Mon, 08 Feb 2010 11:11a.m.
By Kim Chisnall
Click here for pictures of the Waitangi Day Pub Crawl.
Unsurprisingly for a tradition involving alcohol, nobody is entirely sure when London's Waitangi Day Pub Crawl began. Certainly for those who took part this year, memories of the event will be somewhat hazy.
Beginning at Paddington Tube Station at 10am - the idea is to travel London's Circle Line - stopping at a pub at each tube stop before winding up at Westminster at 4pm for a mass haka in the shadows of Big Ben.
Costumes are optional but encouraged and alcohol seems to be compulsory. This year the Circle Line was closed for maintenance so those along for the ride had to walk it. Like it or loath it, the pub crawl has become almost a rite of passage for young New Zealanders in London for their OE.
We joined the crowds at Westminster to catch the grand finale. The police had barricaded off the gardens and in a muddy park hundreds of young New Zealanders, thousands of kilometers from home, stripped off their shirts on a typically freezing winter's day to perform the haka.
I overheard one a police officers telling a bemused tourist that "they're celebrating the day they became a British colony". A rather interesting take on Waitangi Day! The officer then went on to explain there was never any trouble and the participants were more of a danger to themselves than members of the public.
But why do they do it? Nothing like this happens in New Zealand where people are more likely to spend the public holiday at the beach or relaxing with friends.
Maybe it shows how important national identity becomes when your world has grown that much larger?
Nobody knows how many New Zealanders live in Britain - the rather vague estimate that is often bandied about is somewhere between 60,000 and 100,000 at any one time.
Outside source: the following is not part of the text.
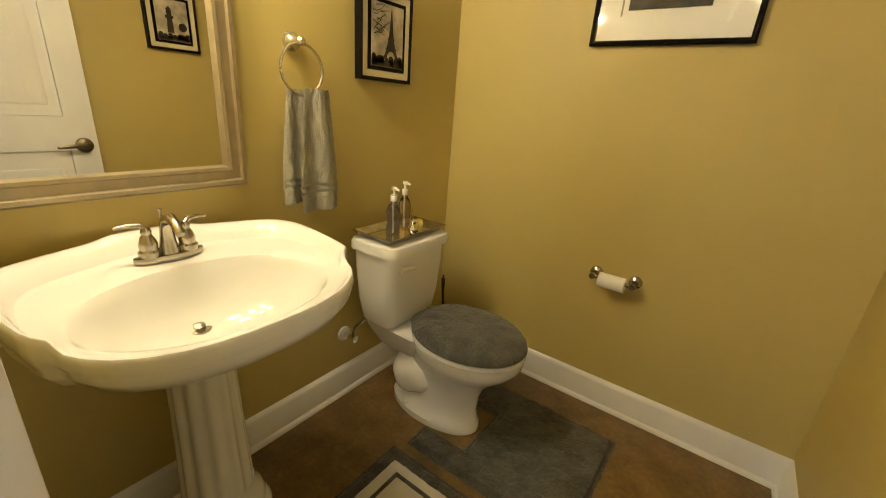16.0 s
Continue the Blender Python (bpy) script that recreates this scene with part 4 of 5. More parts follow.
pendant(-2.40, 4.05, 1.88)
pendant(-2.78, 3.35, 1.88)
cd = thing("chandelier", "bronze chandelier with five upturned lit glass shades", "chandelier", -4.06, 5.95, 0)
part("ceiling_cap", lathe([(0.07, H - 0.001), (0.066, H - 0.02), (0.02, H - 0.035)], 20), BRONZE, cd)
part("chain", tube([(0, 0, H - 0.03), (0, 0, 2.10)], 0.008, 8), BRONZE, cd)
part("column", lathe([(0.012, 2.11), (0.04, 2.06), (0.025, 2.00), (0.035, 1.94), (0.02, 1.85), (0.05, 1.78), (0.03, 1.72), (0.006, 1.67)], 18), BRONZE, cd)
for k in range(5):
    a = radians(72 * k + 20)
    c, s = math.cos(a), math.sin(a)
    ar = part("arm", tube([(0.03 * c, 0.03 * s, 1.78), (0.12 * c, 0.12 * s, 1.73), (0.18 * c, 0.18 * s, 1.75), (0.225 * c, 0.225 * s, 1.82)], 0.008, 8), BRONZE, cd)
    part("shade", lathe([(0.03, 1.83), (0.055, 1.85), (0.085, 1.90), (0.10, 1.94), (0.092, 1.94), (0.05, 1.86)], 20, pose(0.225 * c, 0.225 * s, 0)), SHADE, ar, "glowing glass shade")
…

While most live in London, it's easy to feel isolated in a city of 8 million people where there are over 300 languages spoken.
I've lost count of the number of times I've corrected someone who assumes I'm Australian and to be honest I no longer feel offended. These days I sometimes find it difficult to tell the accents apart myself.
Britain is still, to some extent, the mother country – the land from where so many New Zealanders can trace their ancestry. That doesn’t mean young New Zealanders travelling here now feel at home.
The language might be the same but almost everything about day to day life is just that little bit foreign.
Celebrating not only who you are, but where you’ve come from takes on a whole new importance and what better way to do that than by taking strength from the familiar – in this case a bottle of Speights.